── Data section

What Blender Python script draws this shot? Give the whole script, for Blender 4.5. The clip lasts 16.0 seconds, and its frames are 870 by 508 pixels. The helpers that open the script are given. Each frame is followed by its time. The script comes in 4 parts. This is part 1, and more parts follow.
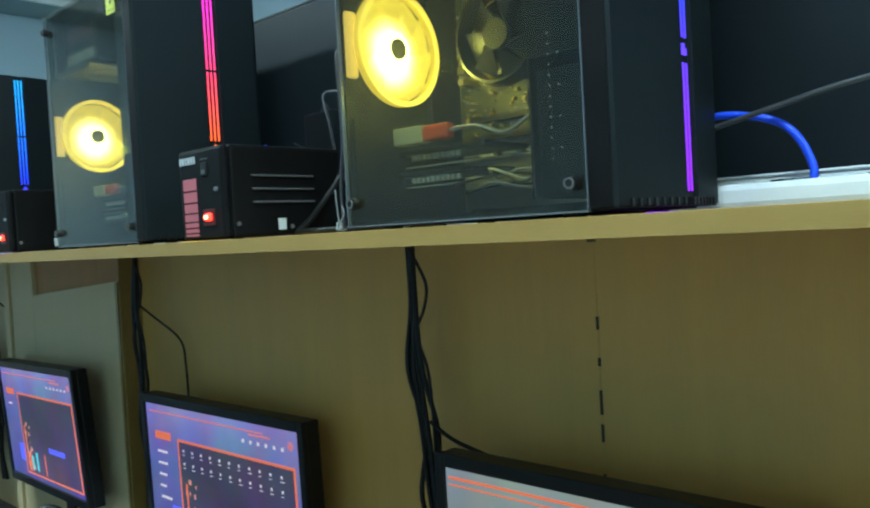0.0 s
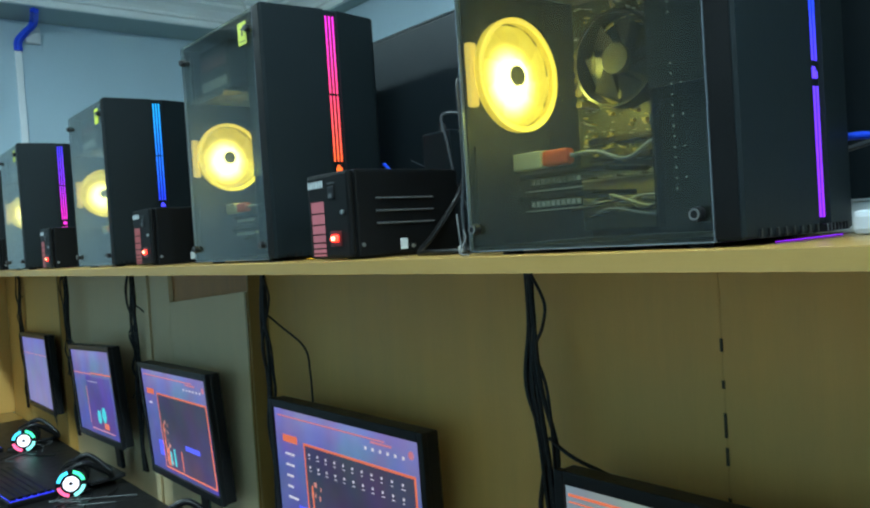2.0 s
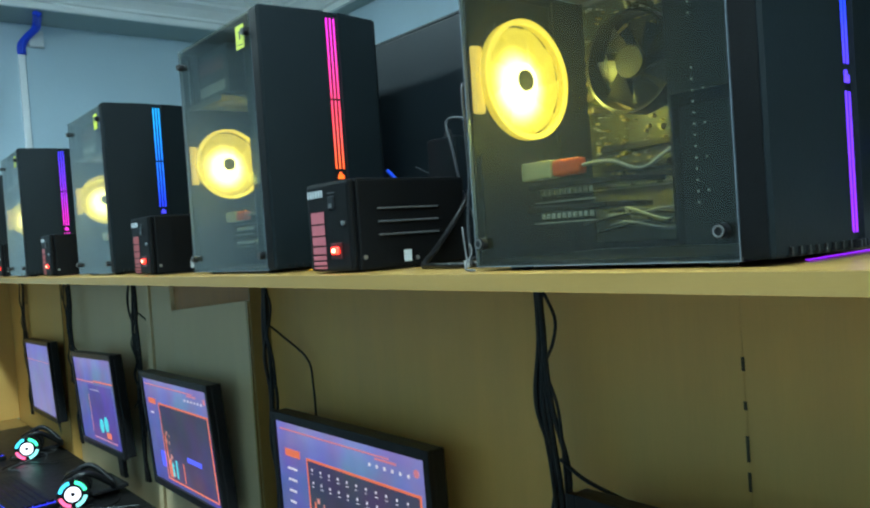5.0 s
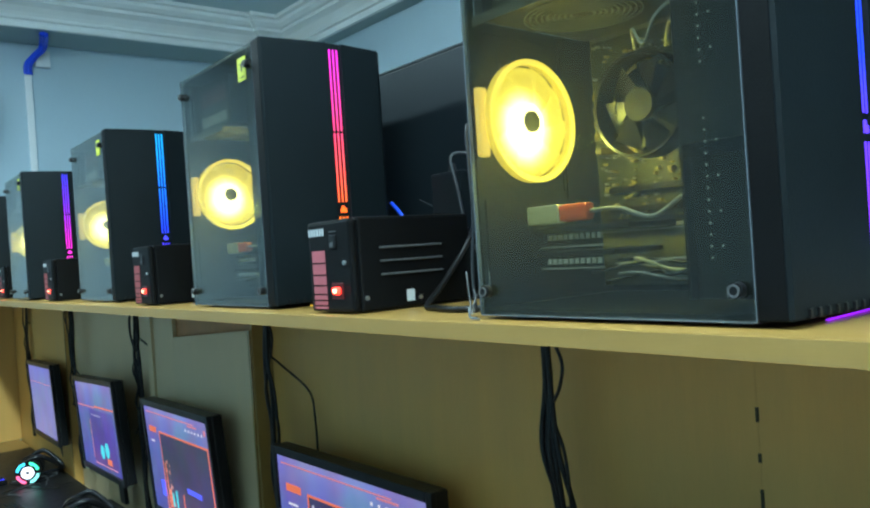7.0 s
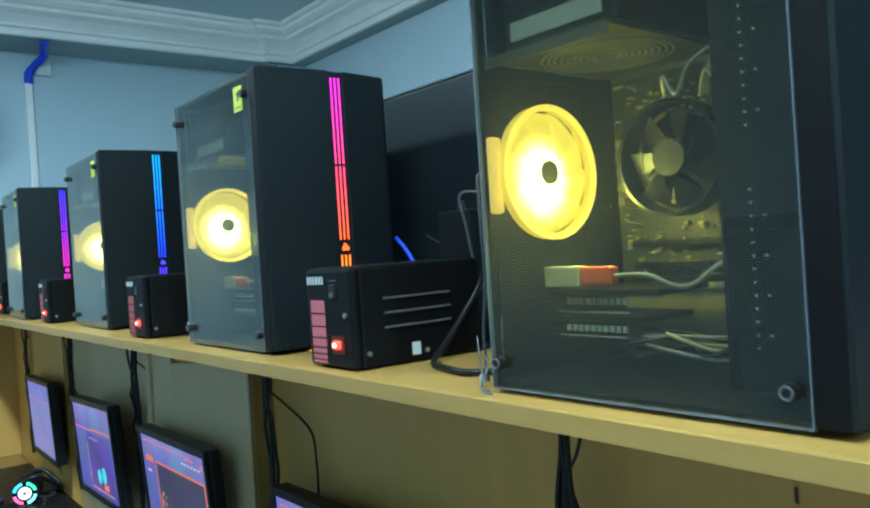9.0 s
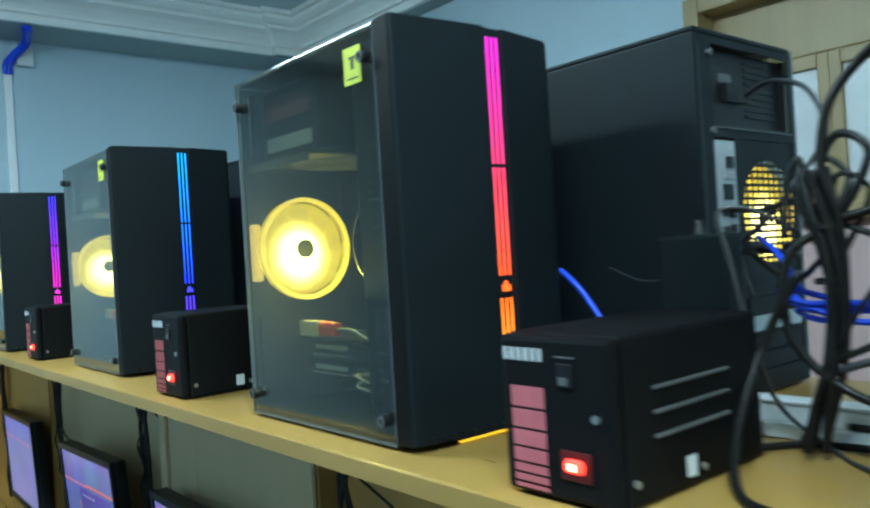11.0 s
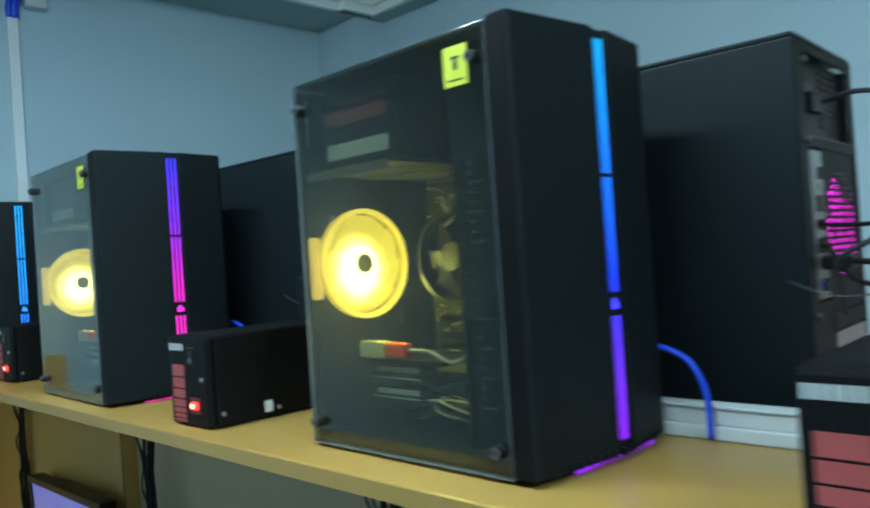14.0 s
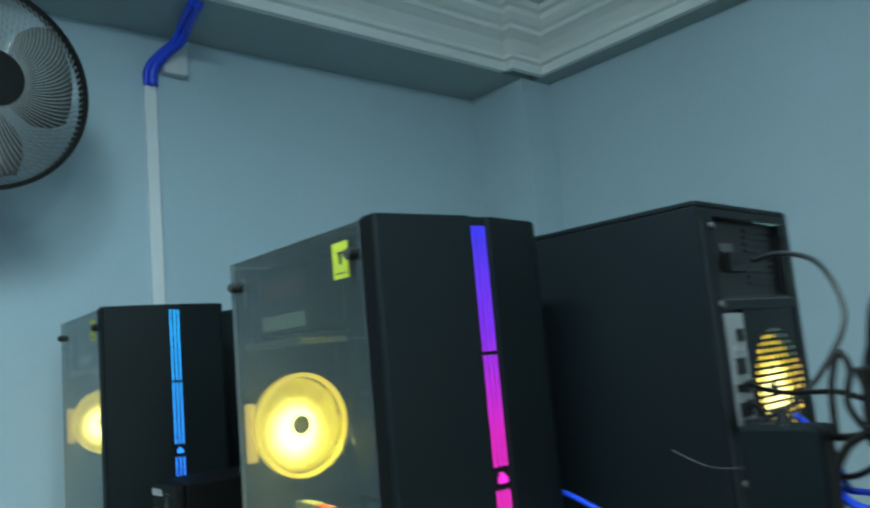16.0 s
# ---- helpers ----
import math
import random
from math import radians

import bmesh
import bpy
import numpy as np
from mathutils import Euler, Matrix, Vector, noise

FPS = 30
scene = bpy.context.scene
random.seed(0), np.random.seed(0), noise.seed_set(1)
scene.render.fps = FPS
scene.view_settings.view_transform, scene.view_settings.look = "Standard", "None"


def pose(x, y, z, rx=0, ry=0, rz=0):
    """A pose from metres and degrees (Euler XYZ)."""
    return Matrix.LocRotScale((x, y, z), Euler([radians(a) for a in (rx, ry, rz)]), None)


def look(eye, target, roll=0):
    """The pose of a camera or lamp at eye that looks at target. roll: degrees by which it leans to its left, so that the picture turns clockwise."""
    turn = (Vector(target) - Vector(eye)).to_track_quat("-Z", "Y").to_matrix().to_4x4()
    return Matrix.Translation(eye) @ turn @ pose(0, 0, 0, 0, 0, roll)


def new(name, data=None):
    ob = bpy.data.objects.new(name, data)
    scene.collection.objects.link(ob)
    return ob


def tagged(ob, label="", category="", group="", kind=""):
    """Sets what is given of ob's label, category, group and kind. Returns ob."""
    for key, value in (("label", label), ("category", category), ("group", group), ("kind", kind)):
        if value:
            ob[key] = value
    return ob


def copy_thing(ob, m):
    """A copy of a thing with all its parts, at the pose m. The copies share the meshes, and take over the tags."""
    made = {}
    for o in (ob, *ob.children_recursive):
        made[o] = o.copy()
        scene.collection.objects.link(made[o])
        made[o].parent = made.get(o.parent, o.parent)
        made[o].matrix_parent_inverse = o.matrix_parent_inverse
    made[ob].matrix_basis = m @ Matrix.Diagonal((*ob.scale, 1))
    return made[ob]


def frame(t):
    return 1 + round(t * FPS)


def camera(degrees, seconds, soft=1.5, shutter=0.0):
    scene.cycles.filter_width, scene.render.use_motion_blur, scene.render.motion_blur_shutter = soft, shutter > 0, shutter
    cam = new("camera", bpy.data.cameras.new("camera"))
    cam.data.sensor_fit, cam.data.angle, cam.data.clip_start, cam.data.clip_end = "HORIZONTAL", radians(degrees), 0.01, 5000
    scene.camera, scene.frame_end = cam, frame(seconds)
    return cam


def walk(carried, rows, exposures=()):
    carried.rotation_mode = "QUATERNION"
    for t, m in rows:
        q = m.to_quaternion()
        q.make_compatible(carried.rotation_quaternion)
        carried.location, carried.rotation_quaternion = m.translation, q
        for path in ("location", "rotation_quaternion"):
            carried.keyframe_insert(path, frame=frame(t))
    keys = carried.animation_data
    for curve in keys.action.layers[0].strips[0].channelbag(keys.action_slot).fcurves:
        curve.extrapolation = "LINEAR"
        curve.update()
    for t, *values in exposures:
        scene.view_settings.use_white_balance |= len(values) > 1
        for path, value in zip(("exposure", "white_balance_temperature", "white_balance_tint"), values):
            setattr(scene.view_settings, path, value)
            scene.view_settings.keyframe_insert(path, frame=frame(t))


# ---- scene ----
cam = camera(58.9, 16.0, soft=2.2, shutter=0.5)
PATH = [
    (0, (0.1825, 0.1238, 1.4528), (-1.1606, 1.6045, 1.3949), -3.25),
    (0.5, (0.1846, 0.1116, 1.4627), (-1.2027, 1.5512, 1.4085), -3.45),
    (1, (0.1876, 0.1054, 1.4725), (-1.2728, 1.4710, 1.4231), -3.54),
    (1.5, (0.1887, 0.0972, 1.4794), (-1.3291, 1.3988, 1.4327), -3.74),
    (2, (0.1890, 0.0971, 1.4845), (-1.3454, 1.3789, 1.4366), -3.76),
    (2.5, (0.1784, 0.1070, 1.4866), (-1.3600, 1.3840, 1.4384), -3.89),
    (3, (0.1588, 0.1159, 1.4868), (-1.3813, 1.3910, 1.4373), -4.01),
    (3.5, (0.1521, 0.1208, 1.4939), (-1.3891, 1.3943, 1.4411), -4.03),
    (4, (0.1640, 0.1216, 1.4980), (-1.3788, 1.3932, 1.4460), -4.03),
    (6.5, (0.1386, 0.1506, 1.5106), (-1.4168, 1.4076, 1.4884), -3.90),
    (7, (0.1385, 0.1524, 1.5347), (-1.4173, 1.4091, 1.5243), -3.90),
    (7.5, (0.1350, 0.1564, 1.5426), (-1.4194, 1.4148, 1.5335), -3.90),
    (8, (0.1306, 0.1594, 1.5564), (-1.4238, 1.4179, 1.5456), -4.00),
    (8.2, (0.1307, 0.1633, 1.5627), (-1.4290, 1.4151, 1.5505), -4.04),
    (10.5, (-0.2140, 0.2645, 1.6506), (-1.7785, 1.5104, 1.6481), -3.42),
    (11, (-0.3694, 0.2568, 1.6501), (-1.8956, 1.5494, 1.6518), -3.51),
    (11.5, (-0.5799, 0.2394, 1.6671), (-2.0299, 1.6167, 1.6860), -3.63),
    (12, (-0.7315, 0.2280, 1.6680), (-2.1561, 1.6317, 1.6752), -3.85),
    (12.5, (-0.8864, 0.2403, 1.6586), (-2.3055, 1.6496, 1.6642), -3.69),
    (13, (-1.0635, 0.2551, 1.6683), (-2.4855, 1.6615, 1.6770), -3.64),
    (13.5, (-1.2286, 0.2429, 1.6680), (-2.6468, 1.6532, 1.6749), -3.88),
    (14, (-1.4013, 0.1885, 1.6677), (-2.8051, 1.6129, 1.6821), -3.86),
    (14.5, (-1.5939, 0.1651, 1.6715), (-2.9990, 1.5880, 1.7033), -3.93),
    (15, (-1.7825, 0.2056, 1.6912), (-3.1944, 1.6177, 1.8026), -4.00),
    (15.5, (-1.9486, 0.2505, 1.7270), (-3.3830, 1.6294, 1.9298), -4.26),
    (16, (-2.0897, 0.2585, 1.7405), (-3.5788, 1.5670, 2.0060), -5.17),
]
walk(cam, [(t, look(eye, target, roll)) for t, eye, target, roll in PATH], [(0.0, 0.0, 6500, 10), (4.0, 0.05, 6450, 10), (6.5, 0.15, 6400, 10), (8.0, 0.15, 6150, 10), (11.0, 0.02, 6300, 10), (11.6, 0.02, 6350, 10), (12.5, 0.15, 6450, 10), (13.5, -0.02, 6300, 10), (14.2, -0.18, 6400, 10), (15.3, -0.14, 6450, 10), (16.0, -0.29, 6700, 10)])


# ---- world and lamps ----
world = bpy.data.worlds.new("world")
world.use_nodes = True
world.node_tree.nodes["Background"].inputs[0].default_value = (0.35, 0.5, 0.6, 1)
world.node_tree.nodes["Background"].inputs[1].default_value = 0.05
scene.world = world

LAMP_W = 76.0
FANW = 1.0
LAMPS = [(-2.2, 0.15, 0.57), (-0.1, 0.15, 0.53), (2.0, 0.15, 0.40)]
for lx, ly, share in LAMPS:
    data = bpy.data.lights.new("tube_light", "AREA")
    data.shape, data.size, data.size_y, data.energy, data.color = "RECTANGLE", 1.2, 0.12, LAMP_W * share, (0.65, 0.93, 1.0)
    ob = new("tube_light", data)
    ob.matrix_world = pose(lx, ly, 2.765)


# ---- materials ----
def nodes_of(name):
    m = bpy.data.materials.new(name)
    m.use_nodes = True
    return m, m.node_tree.nodes, m.node_tree.links, m.node_tree.nodes["Principled BSDF"]


def paint(name, color, rough=0.5, metal=0.0, vary=0.12, scale=6.0, bump=0.05, fine=180.0, stretch=(1, 1, 1), spec=0.5):
    """A surface with broad and fine variation of its colour and roughness, and a fine relief."""
    m, n, l, b = nodes_of(name)
    co = n.new("ShaderNodeTexCoord")
    mp = n.new("ShaderNodeMapping")
    mp.inputs["Scale"].default_value = stretch
    l.new(co.outputs["Object"], mp.inputs[0])
    broad, grain = n.new("ShaderNodeTexNoise"), n.new("ShaderNodeTexNoise")
    broad.inputs["Scale"].default_value, broad.inputs["Detail"].default_value = scale, 5
    grain.inputs["Scale"].default_value, grain.inputs["Detail"].default_value = fine, 3
    l.new(mp.outputs[0], broad.inputs["Vector"])
    l.new(mp.outputs[0], grain.inputs["Vector"])
    mix = n.new("ShaderNodeMix")
    mix.data_type = "RGBA"
    mix.inputs["A"].default_value = (*[c * (1 - vary) for c in color], 1)
    mix.inputs["B"].default_value = (*[min(1, c * (1 + vary)) for c in color], 1)
    add = n.new("ShaderNodeMath")
    add.operation = "MULTIPLY_ADD"
    l.new(grain.outputs["Fac"], add.inputs[0])
    add.inputs[1].default_value = 0.5
    l.new(broad.outputs["Fac"], add.inputs[2])
    sub = n.new("ShaderNodeMath")
    sub.operation = "SUBTRACT"
    l.new(add.outputs[0], sub.inputs[0])
    sub.inputs[1].default_value = 0.25
    l.new(sub.outputs[0], mix.inputs["Factor"])
    l.new(mix.outputs["Result"], b.inputs["Base Color"])
    rr = n.new("ShaderNodeMapRange")
    rr.inputs["To Min"].default_value, rr.inputs["To Max"].default_value = max(0.02, rough - 0.1), min(1, rough + 0.1)
    l.new(broad.outputs["Fac"], rr.inputs["Value"])
    l.new(rr.outputs[0], b.inputs["Roughness"])
    b.inputs["Metallic"].default_value = metal
    b.inputs["Specular IOR Level"].default_value = spec
    bp = n.new("ShaderNodeBump")
    bp.inputs["Strength"].default_value, bp.inputs["Distance"].default_value = bump, 0.002
    l.new(grain.outputs["Fac"], bp.inputs["Height"])
    l.new(bp.outputs[0], b.inputs["Normal"])
    return m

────

— Stated goal —
In the data above, please extract the lines from the first one through the line with "scene.render.fps = FPS", exactly, and keep pictures out.

— Written answer —
What Blender Python script draws this shot? Give the whole script, for Blender 4.5. The clip lasts 16.0 seconds, and its frames are 870 by 508 pixels. The helpers that open the script are given. Each frame is followed by its time. The script comes in 4 parts. This is part 1, and more parts follow.
0.0 s
2.0 s
5.0 s
7.0 s
9.0 s
11.0 s
14.0 s
16.0 s
# ---- helpers ----
import math
import random
from math import radians

import bmesh
import bpy
import numpy as np
from mathutils import Euler, Matrix, Vector, noise

FPS = 30
scene = bpy.context.scene
random.seed(0), np.random.seed(0), noise.seed_set(1)
scene.render.fps = FPS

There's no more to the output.